» GOAL
Look for the word "from" in the entries below, then copy every line that has it.

» SUPPLIED INFORMATION
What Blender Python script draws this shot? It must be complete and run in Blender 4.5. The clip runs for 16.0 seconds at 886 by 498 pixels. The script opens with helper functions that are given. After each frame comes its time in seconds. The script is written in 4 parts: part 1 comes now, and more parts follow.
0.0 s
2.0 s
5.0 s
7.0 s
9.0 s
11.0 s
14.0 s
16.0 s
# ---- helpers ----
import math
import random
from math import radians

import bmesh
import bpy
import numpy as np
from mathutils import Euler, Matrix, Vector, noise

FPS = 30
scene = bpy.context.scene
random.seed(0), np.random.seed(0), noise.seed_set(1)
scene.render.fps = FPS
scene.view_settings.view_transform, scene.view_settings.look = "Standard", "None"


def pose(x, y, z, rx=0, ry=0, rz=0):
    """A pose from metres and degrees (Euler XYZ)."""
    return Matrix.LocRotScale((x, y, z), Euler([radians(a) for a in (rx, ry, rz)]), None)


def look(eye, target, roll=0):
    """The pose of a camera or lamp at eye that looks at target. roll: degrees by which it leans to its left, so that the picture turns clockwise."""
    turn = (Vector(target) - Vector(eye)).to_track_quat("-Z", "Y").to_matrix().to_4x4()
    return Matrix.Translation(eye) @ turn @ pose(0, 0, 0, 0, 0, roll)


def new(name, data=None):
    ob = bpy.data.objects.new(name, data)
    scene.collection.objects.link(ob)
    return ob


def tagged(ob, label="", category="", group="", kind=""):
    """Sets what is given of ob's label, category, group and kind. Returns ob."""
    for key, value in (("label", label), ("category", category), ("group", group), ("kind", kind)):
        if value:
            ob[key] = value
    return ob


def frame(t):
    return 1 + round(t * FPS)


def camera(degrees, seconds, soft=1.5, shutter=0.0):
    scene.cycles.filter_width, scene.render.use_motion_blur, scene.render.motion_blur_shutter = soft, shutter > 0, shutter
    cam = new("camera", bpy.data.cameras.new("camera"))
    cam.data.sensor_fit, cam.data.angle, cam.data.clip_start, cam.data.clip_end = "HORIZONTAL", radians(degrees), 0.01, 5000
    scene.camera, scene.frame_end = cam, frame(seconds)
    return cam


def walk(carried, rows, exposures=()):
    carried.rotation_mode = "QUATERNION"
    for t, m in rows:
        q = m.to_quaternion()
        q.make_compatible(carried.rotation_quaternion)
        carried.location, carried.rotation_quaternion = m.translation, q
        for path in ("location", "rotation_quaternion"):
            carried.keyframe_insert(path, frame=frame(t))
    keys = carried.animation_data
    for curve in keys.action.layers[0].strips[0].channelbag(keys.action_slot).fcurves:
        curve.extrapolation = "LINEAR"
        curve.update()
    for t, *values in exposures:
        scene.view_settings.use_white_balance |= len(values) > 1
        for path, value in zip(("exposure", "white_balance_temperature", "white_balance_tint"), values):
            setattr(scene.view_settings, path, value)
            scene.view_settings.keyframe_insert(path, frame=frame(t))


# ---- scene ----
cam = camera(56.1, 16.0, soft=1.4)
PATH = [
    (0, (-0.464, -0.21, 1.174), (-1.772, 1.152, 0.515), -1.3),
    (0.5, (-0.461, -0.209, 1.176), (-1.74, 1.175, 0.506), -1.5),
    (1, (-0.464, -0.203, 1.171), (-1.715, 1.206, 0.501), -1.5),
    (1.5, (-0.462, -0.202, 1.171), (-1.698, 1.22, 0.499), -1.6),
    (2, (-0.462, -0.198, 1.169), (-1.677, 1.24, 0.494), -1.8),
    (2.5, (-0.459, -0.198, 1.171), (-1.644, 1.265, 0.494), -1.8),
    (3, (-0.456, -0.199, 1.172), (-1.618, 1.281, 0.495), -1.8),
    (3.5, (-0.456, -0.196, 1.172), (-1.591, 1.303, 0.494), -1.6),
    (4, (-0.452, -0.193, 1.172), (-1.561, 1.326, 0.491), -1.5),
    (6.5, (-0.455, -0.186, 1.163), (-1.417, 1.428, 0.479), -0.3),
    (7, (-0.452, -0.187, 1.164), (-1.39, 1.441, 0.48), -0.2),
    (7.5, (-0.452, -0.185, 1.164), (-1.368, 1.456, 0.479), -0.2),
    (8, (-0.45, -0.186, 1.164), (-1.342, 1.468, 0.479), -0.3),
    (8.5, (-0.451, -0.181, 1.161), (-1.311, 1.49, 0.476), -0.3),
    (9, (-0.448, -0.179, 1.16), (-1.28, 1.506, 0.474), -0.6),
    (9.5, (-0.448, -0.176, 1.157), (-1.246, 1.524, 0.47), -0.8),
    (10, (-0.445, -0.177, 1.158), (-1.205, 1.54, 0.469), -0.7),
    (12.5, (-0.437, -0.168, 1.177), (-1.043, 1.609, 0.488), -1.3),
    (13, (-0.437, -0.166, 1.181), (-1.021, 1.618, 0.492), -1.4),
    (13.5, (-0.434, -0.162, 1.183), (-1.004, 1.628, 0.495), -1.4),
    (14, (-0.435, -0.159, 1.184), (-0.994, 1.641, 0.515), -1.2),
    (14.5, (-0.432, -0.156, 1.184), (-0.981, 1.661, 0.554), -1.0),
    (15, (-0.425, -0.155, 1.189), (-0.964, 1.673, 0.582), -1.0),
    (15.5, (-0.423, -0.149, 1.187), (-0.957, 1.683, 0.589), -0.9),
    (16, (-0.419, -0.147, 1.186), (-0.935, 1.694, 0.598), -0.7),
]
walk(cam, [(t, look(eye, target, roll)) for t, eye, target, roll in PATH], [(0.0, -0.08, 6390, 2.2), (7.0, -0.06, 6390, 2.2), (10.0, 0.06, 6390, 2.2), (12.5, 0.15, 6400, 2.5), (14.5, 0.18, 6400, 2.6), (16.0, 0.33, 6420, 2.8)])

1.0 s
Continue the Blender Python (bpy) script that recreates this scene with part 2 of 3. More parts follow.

» SOLUTION FOR THIS TASK
from math import radians
from mathutils import Euler, Matrix, Vector, noise
    """A pose from metres and degrees (Euler XYZ)."""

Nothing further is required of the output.